As described above, a metallic pattern forming method allowing formation of a thin line pattern, having smaller substrate interface irregularities, and producing a smaller amount of etching wastewater is yet to be proposed, and there existed a need for a new metallic pattern forming method
The metallic pattern described above is useful as a wiring (conductive film) for a printed wiring board for a semiconductor device. In recent year, for electronics, there has been a high demand for processing mass storage data at high processing rate. Internal clock frequencies or external clock frequencies in a semiconductor device for processing images or controlling processing increase year by year, and the number of connecting pins also increases. In order to carry out high-speed conduction, it is important to reduce delay and damping of signals. In order to reduce propagation delay of signals, it is effective to decrease dielectric constant. In order to reduce dielectric loss, it is effective to decrease dielectric constant and dielectric tangent, respectively. However, since dielectric constant in dielectric loss is the root of dielectric constant, in actuality, dielectric tangent is largely concerned with this. For this reason, from a viewpoint of material characteristics, it is advantageous to adopt insulating materials having low dielectric tangent characteristics for carrying out high speed data processing.
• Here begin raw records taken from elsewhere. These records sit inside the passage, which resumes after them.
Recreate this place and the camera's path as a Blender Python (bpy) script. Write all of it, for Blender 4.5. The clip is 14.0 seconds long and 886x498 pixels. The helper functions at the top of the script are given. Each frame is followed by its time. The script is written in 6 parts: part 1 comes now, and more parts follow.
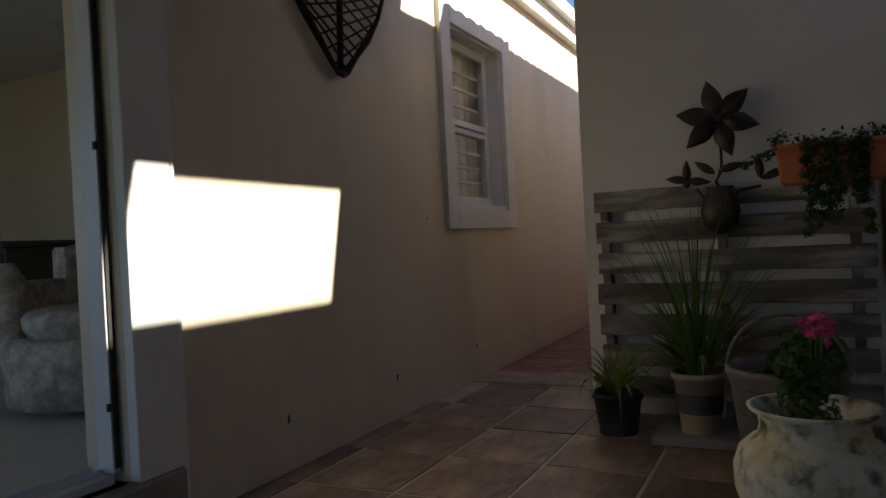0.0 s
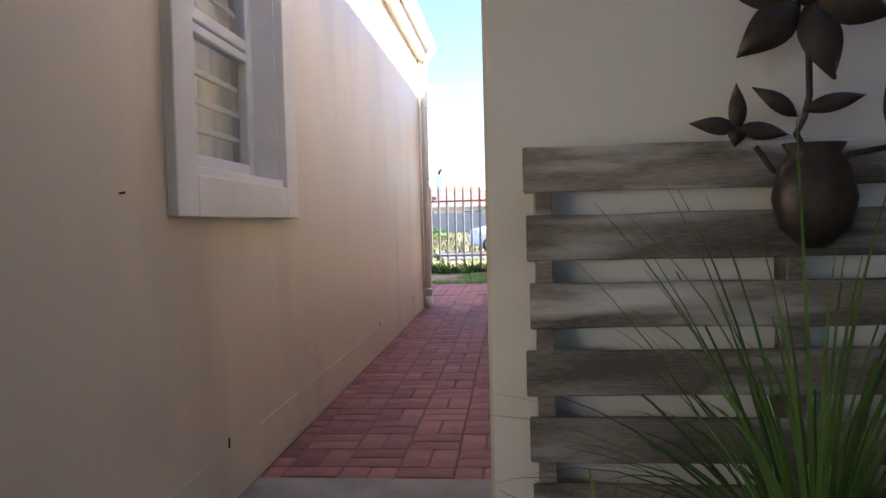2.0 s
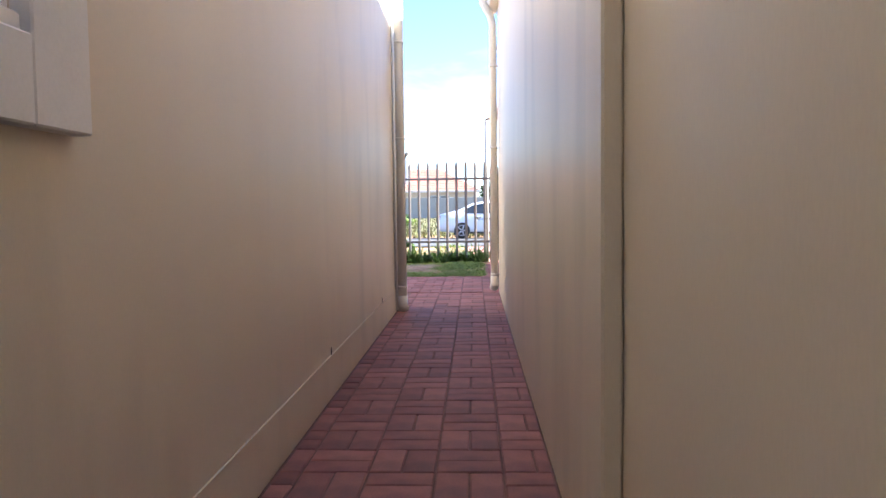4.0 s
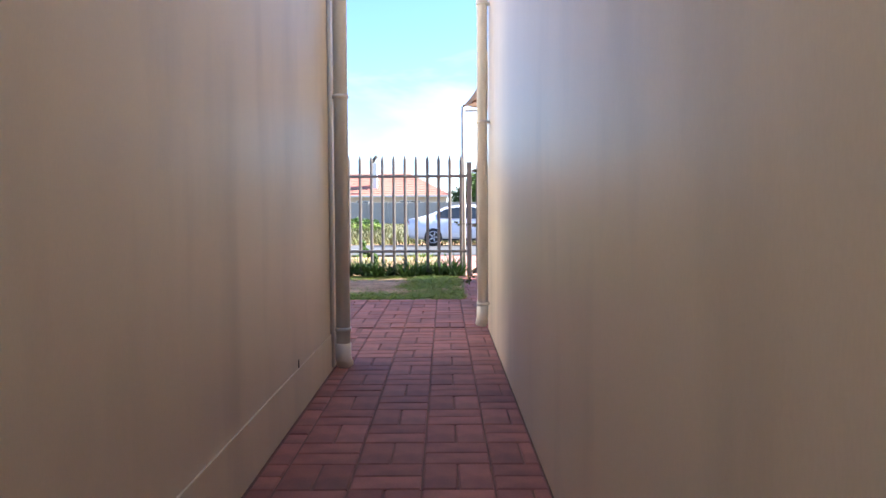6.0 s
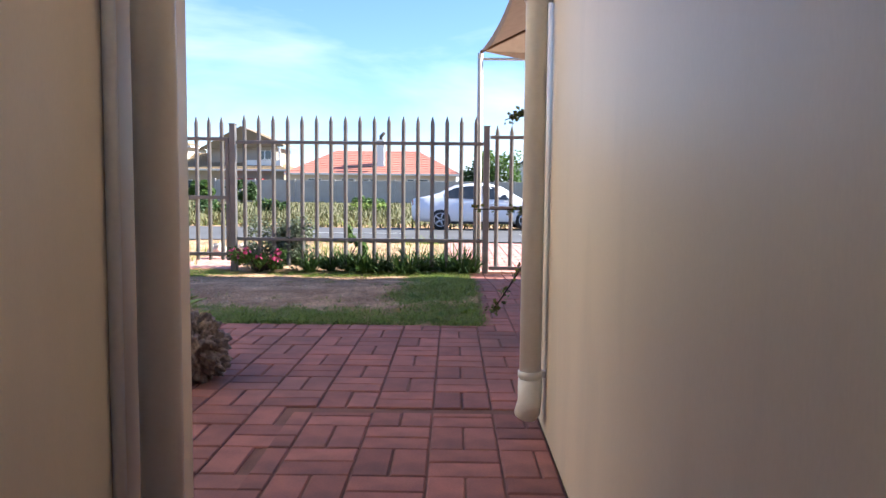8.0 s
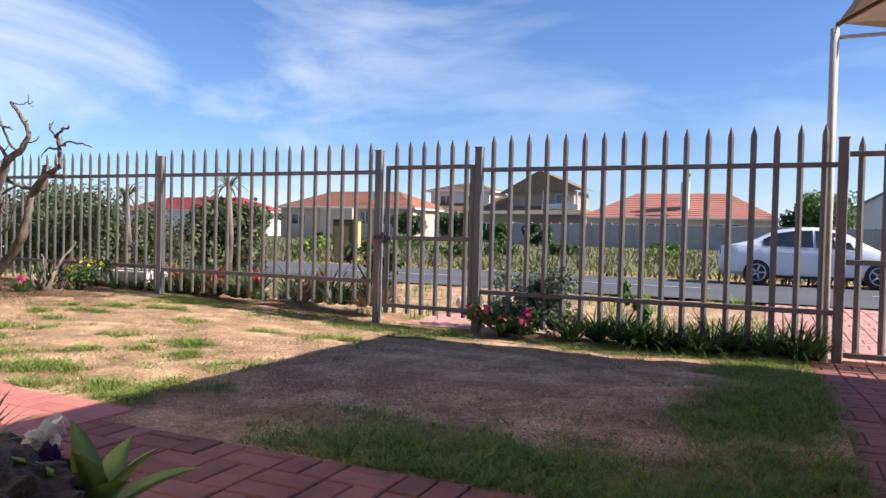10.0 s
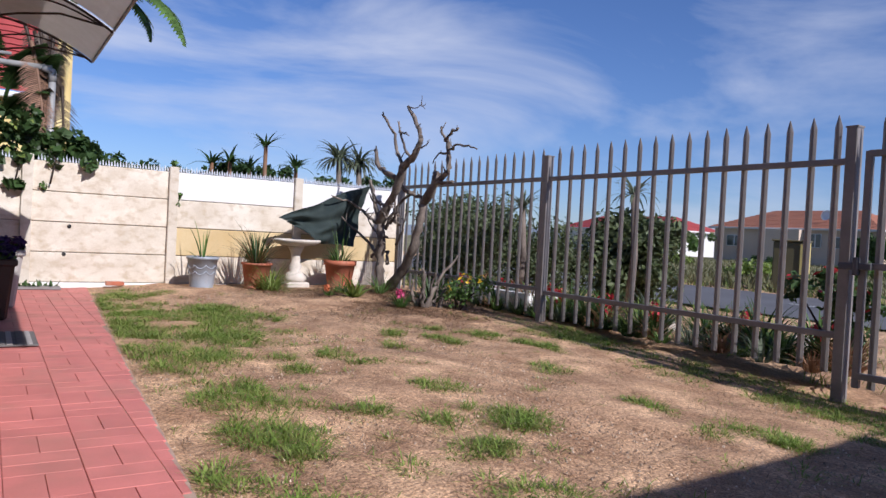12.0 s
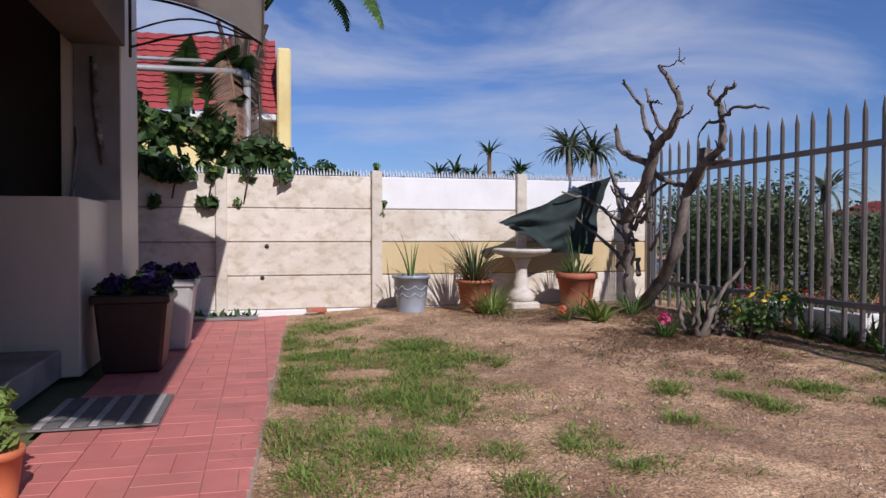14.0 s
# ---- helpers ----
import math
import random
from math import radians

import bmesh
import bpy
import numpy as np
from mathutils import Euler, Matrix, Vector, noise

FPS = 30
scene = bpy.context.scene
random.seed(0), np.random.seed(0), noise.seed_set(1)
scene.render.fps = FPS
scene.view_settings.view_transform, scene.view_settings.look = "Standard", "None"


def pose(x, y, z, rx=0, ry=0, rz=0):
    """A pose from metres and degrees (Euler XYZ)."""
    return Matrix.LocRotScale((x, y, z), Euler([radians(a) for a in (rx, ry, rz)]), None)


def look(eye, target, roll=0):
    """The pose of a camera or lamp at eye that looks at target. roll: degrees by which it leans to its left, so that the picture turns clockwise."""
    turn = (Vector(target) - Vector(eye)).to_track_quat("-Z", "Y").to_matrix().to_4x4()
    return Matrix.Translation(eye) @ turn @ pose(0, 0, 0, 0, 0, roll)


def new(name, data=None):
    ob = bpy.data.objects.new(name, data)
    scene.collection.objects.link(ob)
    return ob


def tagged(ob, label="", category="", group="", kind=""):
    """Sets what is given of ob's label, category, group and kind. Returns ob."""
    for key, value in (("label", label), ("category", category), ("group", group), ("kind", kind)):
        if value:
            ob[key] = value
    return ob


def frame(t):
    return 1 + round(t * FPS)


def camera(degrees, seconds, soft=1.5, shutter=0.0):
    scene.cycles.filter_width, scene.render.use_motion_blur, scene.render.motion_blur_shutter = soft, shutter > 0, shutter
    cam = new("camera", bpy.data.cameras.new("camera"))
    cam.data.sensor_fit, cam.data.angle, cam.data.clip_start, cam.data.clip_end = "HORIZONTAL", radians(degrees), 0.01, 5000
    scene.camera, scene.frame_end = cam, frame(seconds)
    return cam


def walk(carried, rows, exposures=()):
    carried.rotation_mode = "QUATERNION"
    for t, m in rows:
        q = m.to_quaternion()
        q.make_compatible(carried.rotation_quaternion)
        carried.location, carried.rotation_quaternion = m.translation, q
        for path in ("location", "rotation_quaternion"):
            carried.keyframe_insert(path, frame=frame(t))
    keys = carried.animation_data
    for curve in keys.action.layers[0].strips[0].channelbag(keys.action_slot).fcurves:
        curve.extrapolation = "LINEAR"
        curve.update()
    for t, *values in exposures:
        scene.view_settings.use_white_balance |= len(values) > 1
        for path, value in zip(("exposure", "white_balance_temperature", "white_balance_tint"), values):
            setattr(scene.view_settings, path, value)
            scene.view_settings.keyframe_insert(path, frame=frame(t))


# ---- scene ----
cam = camera(63.2, 14.0)
PATH = [
    (0, (-0.237, 0.605, 1.052), (-1.117, 2.401, 1.034), -2.9),
    (0.5, (-0.559, 1.122, 1.09), (-1.192, 3.019, 1.048), -2.3),
    (1, (-0.795, 1.693, 1.108), (-1.261, 3.638, 1.063), -1.8),
    (1.5, (-1.053, 2.288, 1.11), (-1.456, 4.247, 1.073), -1.2),
    (2, (-1.311, 2.859, 1.106), (-1.497, 4.849, 1.033), -1.4),
    (2.5, (-1.498, 3.446, 1.084), (-1.772, 5.419, 0.896), -1.7),
    (2.7, (-1.571, 3.692, 1.105), (-1.826, 5.667, 0.926), -1.6),
    (4.8, (-1.723, 6.091, 0.949), (-1.71, 8.089, 0.851), 0.7),
    (5, (-1.747, 6.336, 0.954), (-1.706, 8.332, 0.834), 1.1),
    (5.5, (-1.768, 7.046, 0.953), (-1.656, 9.039, 0.828), 0.2),
    (6, (-1.751, 7.714, 0.956), (-1.754, 9.711, 0.859), -0.3),
    (6.5, (-1.725, 8.401, 0.975), (-1.691, 10.397, 0.861), -0.2),
    (7, (-1.711, 9.113, 0.977), (-1.731, 11.107, 0.822), 0.1),
    (7.2, (-1.733, 9.43, 0.955), (-1.738, 11.424, 0.795), 0.6),
    (9.3, (-1.771, 12.446, 0.928), (-2.152, 14.409, 0.868), 0.1),
    (9.5, (-1.783, 12.695, 0.923), (-2.324, 14.62, 0.893), 0.7),
    (10, (-1.898, 13.317, 0.926), (-2.719, 15.14, 0.882), 1.4),
    (10.5, (-2.107, 13.952, 0.92), (-3.351, 15.514, 0.812), 1.0),
    (11, (-2.43, 14.564, 0.937), (-3.756, 16.059, 0.86), 1.4),
    (11.2, (-2.549, 14.826, 0.942), (-4.001, 16.2, 0.89), 1.5),
    (11.5, (-2.802, 15.072, 0.948), (-4.38, 16.302, 0.946), 2.1),
    (11.6, (-2.883, 15.158, 0.945), (-4.491, 16.348, 0.928), 1.6),
    (12, (-3.207, 15.421, 0.914), (-4.897, 16.49, 0.878), 3.1),
    (12.5, (-3.647, 15.751, 0.903), (-5.423, 16.665, 0.8), 0.9),
    (13, (-4.119, 16.002, 0.916), (-5.955, 16.792, 0.834), 0.2),
    (13.1, (-4.229, 16.021, 0.928), (-6.068, 16.804, 0.845), 0.2),
    (13.5, (-4.639, 16.152, 0.938), (-6.54, 16.771, 0.891), 0.2),
    (14, (-5.195, 16.214, 0.928), (-7.132, 16.709, 0.885), 0.1),
]
walk(cam, [(t, look(eye, target, roll)) for t, eye, target, roll in PATH],
     [(0, 1.28, 6800, 9), (1.0, 1.74, 6450, 10), (1.5, 2.16, 6350, 10), (2.0, 2.84, 6250, 9), (2.7, 2.86, 6250, 9), (4.8, 2.56, 6250, 8), (6, 2.36, 6250, 9), (7.2, 2.12, 6250, 9),
      (9.3, 1.2, 6450, 10), (10.5, 0.72, 6200, 13), (11, 0.58, 6000, 15), (12, 0.14, 5830, 18), (14, -0.18, 5800, 19)])

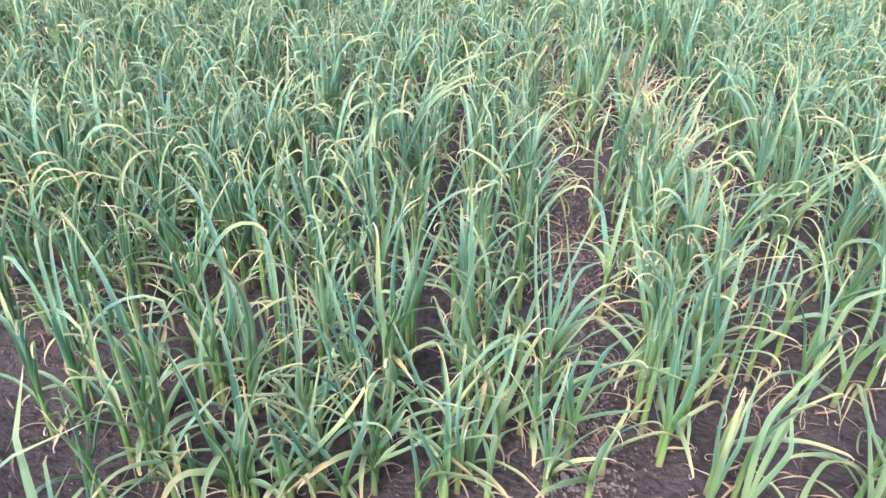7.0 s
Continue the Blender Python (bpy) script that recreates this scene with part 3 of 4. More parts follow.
set_plant(-0.453, 0.841, 0.06, [
    (0.064, 129, spec(0.359, 0.0161, 74, 55, 2.1, -30, 0.46, 20, 15, 0, 0.06, age=0.00)),
], known=True)
set_plant(-0.562, 0.823, 0.07, [
    (0.067, 227, spec(0.170, 0.0084, 38, 51, 2.1, -28, 0.28, -12, -11, 0, 0.30, age=0.50)),
], known=True)
set_plant(-0.250, 0.924, 0.06, [
    (0.061, 13, spec(0.256, 0.0110, 33, -14, 1.9, 24, 0.57, 5, 18, 0, 0.20, age=0.50)),
], known=True)
set_plant(-0.115, 0.935, 0.08, [
    (0.079, 203, spec(0.316, 0.0096, 57, 18, 2.0, -18, 0.20, 111, 19, 0, 0.20, age=0.50)),
], known=True)
set_plant(-0.124, 1.029, 0.14, [
    (0.138, 20, spec(0.344, 0.0137, 63, 77, 2.2, 75, 0.69, 24, 8, 0, 0.12, age=0.45)),
], known=True)
set_plant(-0.041, 0.969, 0.08, [
    (0.084, 313, spec(0.433, 0.0113, 74, -4, 2.0, 23, 0.29, 39, -28, 0, 0.40, age=0.50)),
], known=True)
set_plant(-0.010, 1.156, 0.09, [
    (0.095, 201, spec(0.250, 0.0097, 25, -6, 2.1, -21, 0.31, 64, -29, 0, 0.40, age=0.60)),
], known=True)
set_plant(-0.147, 1.185, 0.11, [
    (0.113, 195, spec(0.147, 0.0110, 52, 26, 2.2, 70, 0.65, 4, -3, 0, 0.12, age=0.60)),
], known=True)
set_plant(-0.300, 1.176, 0.15, [
    (0.148, 314, spec(0.347, 0.0149, 64, 66, 1.8, -10, 0.67, -7, -0, 0, 0.12, age=0.60)),
], known=True)
set_plant(-0.042, 1.330, 0.14, [
    (0.135, 193, spec(0.311, 0.0139, 25, 88, 2.6, -42, 0.28, 37, 4, 0, 0.15, age=0.40)),
], known=True)
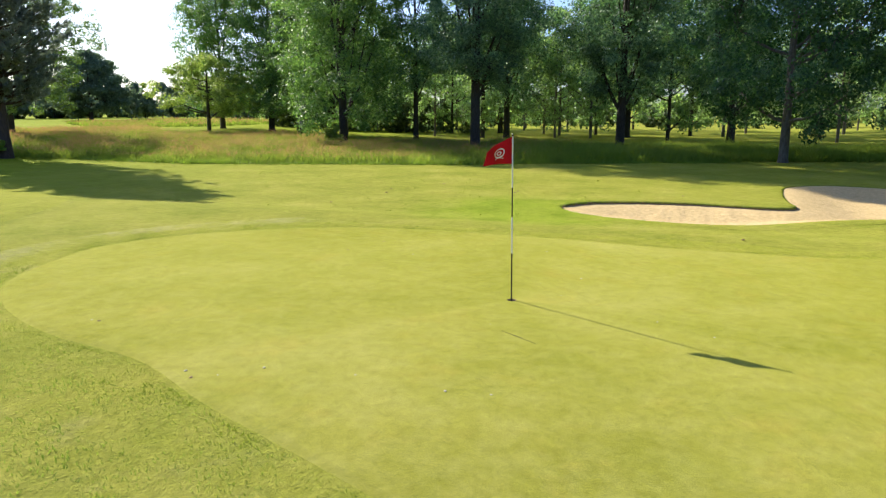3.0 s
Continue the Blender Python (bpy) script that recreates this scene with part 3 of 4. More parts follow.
def conifer_parts(seed, tall, clear, wide, girth, kind="egg", whorls=16, arms=6, lean=(0, 0), stems=1, slope=0.22, curl=0.22, tuft=(0.36, 0.10), bunch=6, upsweep=0.55, ragged=0.3, fork=0.0, kink=(0, 0), twigs=True):
    """Arrays of a conifer's wood and needles: whorled branches, side twigs in fans, a brush of needles on each twig."""
    rng = rng_of(seed)
    wood, tufts_at, tufts_way = [], [], []
    for s in range(stems):
        a0 = rng.uniform(0, 1) + s * math.tau / stems
        spread = 0 if stems == 1 else wide * 0.34
        k = np.linspace(0, 1, 10)[:, None]
        top = np.array([lean[0] + math.cos(a0) * spread, lean[1] + math.sin(a0) * spread, 0])
        bow = np.sin(k * np.pi) * np.array([lean[0], lean[1], 0]) * 0.35
        line = np.array([math.cos(a0), math.sin(a0), 0]) * (0 if stems == 1 else girth * (0.2 if fork else 0.5)) + np.array([0, 0, -0.25]) + k * np.array([0, 0, tall * 0.97 + 0.25]) + top * np.clip((k - fork) / (1 - fork), 0, 1) ** (0.6 if stems > 1 else 1.4) - bow \
            + np.cumsum(rng.normal(size=(10, 3)) * [0.05, 0.05, 0], 0) * tall * 0.018 * k
        line = line + np.array([kink[0], kink[1], 0]) * np.clip(k * 9, 0, 1) * (1 - k) ** 4
        r = girth * (1 if stems == 1 else 0.62) * (1 - k[:, 0]) ** 0.85 + 0.015
        r[0] *= 1.4
        wood.append(tube(line, r, 9))
        for w in range(whorls):
            f = clear / tall + (0.985 - clear / tall) * (w + rng.uniform(-0.4, 0.4)) / whorls
            f = min(max(f, clear / tall), 0.98)
            p0 = np.array([np.interp(f, k[:, 0], line[:, c]) for c in range(3)])
            h = (f - clear / tall) / (1 - clear / tall)
            turn = rng.uniform(0, math.tau)
            for j in range(max(3, arms // (2 if stems > 2 else 1))):
                reach = wide * (0.76 if stems > 1 else 1) * crown_profile(kind, h) * rng.uniform(1 - ragged, 1.08)
                a = turn + j * math.tau / max(3, arms // (2 if stems > 2 else 1)) + rng.uniform(-0.35, 0.35)
                out = np.array([math.cos(a), math.sin(a), 0])
                across = np.array([-out[1], out[0], 0])
                u = np.linspace(0, 1, 5)[:, None]
                rise = slope * (0.4 + 1.3 * h) * rng.uniform(0.5, 1.4)
                limb = p0 + out * reach * u + np.array([0, 0, 1.0]) * reach * (rise * u + curl * u ** 2.5) + across * reach * 0.08 * rng.normal() * u ** 2
                wood.append(tube(limb, np.interp(f, k[:, 0], r) * 0.33 * (1 - u[:, 0]) + 0.008, 5))
                many = int(3 + reach * 2.6)
                for q in range(many):
                    g = 0.28 + 0.72 * (q + rng.random()) / many
                    b = np.array([np.interp(g, u[:, 0], limb[:, c]) for c in range(3)])
                    way = out * rng.uniform(0.5, 1.1) + across * (1 if q % 2 else -1) * rng.uniform(0.3, 1.0) + np.array([0, 0, rng.uniform(-0.1, 0.35)])
                    way = way / np.linalg.norm(way)
                    size = (0.25 + reach * 0.30 * (1.15 - g)) * rng.uniform(0.6, 1.2)
                    twig = b + way * size * np.linspace(0, 1, 3)[:, None] + np.array([[0, 0, 0], [0, 0, 0.02], [0, 0, 0.18 * size * upsweep]])
                    if twigs:
                        wood.append(tube(twig, [0.011, 0.008, 0.005], 3))
                    for spot in (0.4, 0.72, 1.0):
                        tufts_at.append(b + way * size * spot + np.array([0, 0, 0.18 * size * upsweep * spot * spot]))
                        tufts_way.append(way)
            if w == whorls - 1:
                for q in range(6):
                    tufts_at.append(line[-1] - np.array([0, 0, 0.12 * q]))
                    tufts_way.append(np.array([0, 0, 1.0]))
    at, way = np.array(tufts_at), np.array(tufts_way)
    pick = np.repeat(np.arange(len(at)), bunch)
    along = way[pick] + np.array([0, 0, upsweep])
    ahead = unit(along + rng.normal(size=along.shape) * 0.5)
    at = at[pick] + ahead * tuft[0] * 0.42 + rng.normal(size=ahead.shape) * 0.05
    return joined(wood), leaves(rng, at, tuft[0], tuft[1], ahead, 0.16, tri=True)


def conifer(name, seed, x, y, label, leaf_mat, bark_mat, **shape):
    hub = empty_at(name, x, y, ground_z(x, y))
    wood, foliage = conifer_parts(seed, **shape)
    solid("trunk", *wood, bark_mat, hub, smooth=True)
    solid("crown", *foliage, leaf_mat, hub)
    return tagged(hub, label, "tree")


def tree(name, seed, x, y, label, category, leaf_mat, bark_mat, turn=0.0, **shape):
    z = ground_z(x, y)
    hub = empty_at(name, x, y, z, turn)
    wood, foliage = tree_parts(seed, **shape)
    solid("trunk", *wood, bark_mat, hub, smooth=True)
    solid("crown", *foliage, leaf_mat, hub)
    return tagged(hub, label, category)


def again(ob, x, y, turn, size=1.0, label="", group=""):
    c = copy_thing(ob, pose(x, y, ground_z(x, y), 0, 0, turn) @ Matrix.Diagonal((size, size, size, 1)))
    if label or group:
        tagged(c, label, group=group)
    return c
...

Further, surface smoothing of conductive materials substantially contributes to forming materials with high density. In a conventional built-up printed wiring board, roughening treatment has been employed for obtaining stripping strength. However, status quo, irregularities of several microns interferes finer wiring.
Accordingly, from a viewpoint of forming a printed wiring board useful for a semiconductor device, means for forming very fine metallic patterns with high adhesiveness on a smooth insulating substrate.
There is a disclosed method of forming an electrically-conducting metallic pattern on a substrate with no irregularities including performing patterning by using a photosensitive silicone, imparting a catalyst, and forming a metallic pattern by plating (for example, see Japanese Patent Application Laid-Open (JP-A) No. 2000-349417). However, the silicone resin does not provide sufficient adhesion to generally-used insulating resins for printed-wiring boards such as polyimide resins and epoxy resins, and methods that can provide higher adhesion have been demanded.
Accounting for the above-described circumstances, the Applicant of the present application has proposed a method of forming a metallic pattern, which includes depositing metal particles on a fine pattern formed of a graft polymer which is directly bonded to a substrate (for example, see JP-A No. 2003-114525). According to this method, desired fine patterns can be formed depending on the accuracy of light exposure. However, there are limits to the resulting electrical conductivity of the metallic pattern formed by the deposition of metal fine particles. For applications to printed-wiring materials and the like, it has been demanded under current circumstances to further improve the electrical conductivity, for example, by a technique for increasing the thickness of the metallic layer and maintaining the accuracy of the metallic pattern in the line width direction at the same time.